Spencer Ackerman outlines the deal:
This is the deal Lindsey Graham thinks he can use to get the White House to abandon a civilian trial for Khalid Shaikh Mohammed: Republican support for the closure of Guantanamo Bay. According to the more sophisticated explanation/rationalization I’ve heard for accepting the deal, it’s not so much that Graham can really bring along Republicans as much as he can provide political cover for reticent Democrats to vote for what in 2008 was a bipartisan consensus position, endorsed by even George W. Bush and John McCain. This is the world we live in.
Yes. And in this world the goal posts are guaranteed to move and Lucy will pull the football away at the last moment. I don't know why anyone is still playing this game.
Well, I should say I don't know why anyone who cares about substance is still playing this game. Rahm, who is clearly not the great player everyone thought he was, could not care less about the fate of innocent terrorist suspects or the rule of law. That's for a bunch of wusses to worry about. What he wants is a political victory by any means necessary. The problem is that he doesn't know how to get one.
I don't believe in Rahm style politics. Even good players like Rove or Jim Baker eventually screw it up because humans and events aren't always predictable. If you at least are trying to advance an agenda out of principle you can keep your eye on the ball. These amoral calculating types get lost in the game and end up messing up both the policy and the politics.

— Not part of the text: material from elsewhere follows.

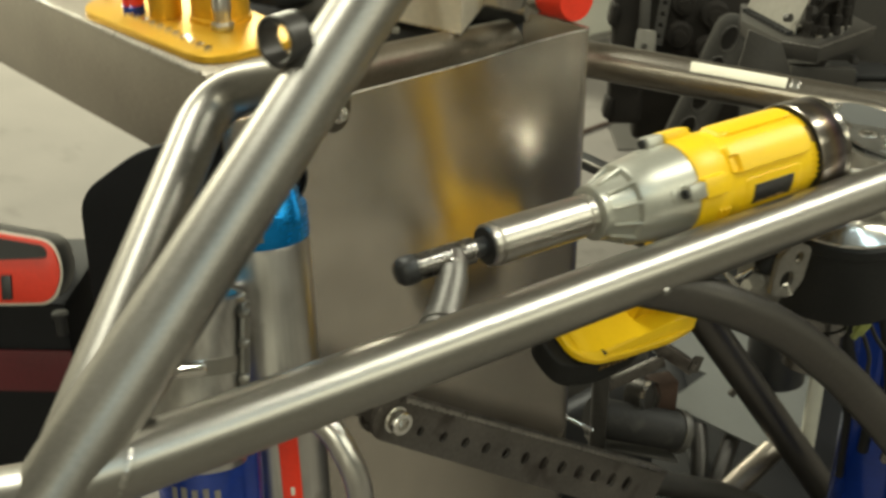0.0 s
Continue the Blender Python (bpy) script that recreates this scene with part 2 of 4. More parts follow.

And let's be clear about one thing. Huckleberry Graham is not working in good faith and I'm sure that Rahm knows it. Huck is, after all, the guy who did this:
If they aren't plagiarising, they're lying. If they aren't lying they're cooking the record. If they can't win, they cheat.
And anyone who ever believes a word of anything coming out of the mouth of that unctuous phony Huckleberry Graham is just looking to get punked. Get a load of this, from Anonymous Liberal:
Today the Supreme Court will hear oral arguments in the case of Hamdan v. Rumsfeld. The Court will be called upon to determine--among other things--whether a provision in last year's Detainee Treatment Act ("DTA") effectively strips the Court of jurisdiction to hear Hamdan's case. The Government contends that it does and in support of this position, Republican Senators Lindsey Graham and John Kyl have filed an amicus brief with the Court.
This amicus brief argues that the legislative history of the DTA supports the Government's position. Specifically, the brief cites a lengthy colloquy between Senators Kyl and Graham themselves which purportly took place during a Senate floor debate just prior to passage of the bill. In the exchange, both Kyl and Graham suggest that the bill will strip the courts of jurisdiction over pending detainee cases such as Hamdan. But here's where the story gets interesting.
Apparently this entire 8 page colloquy--which is scripted to read as if it were delivered live on the floor of the Senate, complete with random interruptions from other Senators--never took place. It was inserted into the Congressional Record in written form just prior to passage of the bill.
They even went to the trouble of making it appear to be a "real" debate with conversational asides and colloquial language. The very, very pious and godly Sam Brownback lied outright and said he'd participated in the debate when it never actually happened. (He's got a bit part in the script.) This article in Slate leads me to believe that there may have been some collusion between the Justice Department and Graham.
They knew that the entire Senate did not intend that the court be stripped of jurisdiction in pending cases. It probably wouldn't have passed if that had been the case. So they cheated.
And, as John Dean writes here, they got caught:
Hamdan's lawyers, however, spotted the hoax. In their opposition to the motion to dismiss the case, they advised the Court that the supposedly conflicting legislative history was entirely invented after the fact, and that it consisted of "a single scripted colloquy that never actually took place, but was instead inserted into the record after the legislation had passed." The brief noted, quite accurately, that this Graham-Kyl colloquy was "simply an effort to achieve after passage of the Act precisely what [they] failed to achieve in the legislative process."
Ultimately, the Supreme Court did not decide the jurisdictional issue until it rendered its full ruling on June 29 of this year. There, Justice Stevens concluded correctly that the Congress had not stripped the Court of jurisdiction with the DTA.
Out of an apparent concern for interbranch comity, the High Court has chosen to ignore the bogus brief filed by Senators Graham and Kyl, rather than reprimanding the Senators. Nevertheless, when Graham and Kyl sought to file the very same brief, a month later, with the U.S. Court of Appeals for the District of Columba, Slate's Emily Bazelon reports that court "issued an unusual order rejecting" their amicus brief alone, although they accepted five others.
No one familiar with this remarkable behavior by Graham and Kyl can doubt why the court did not want to hear from these senators.
You can see why he and Rahm believe they are kindred spirits.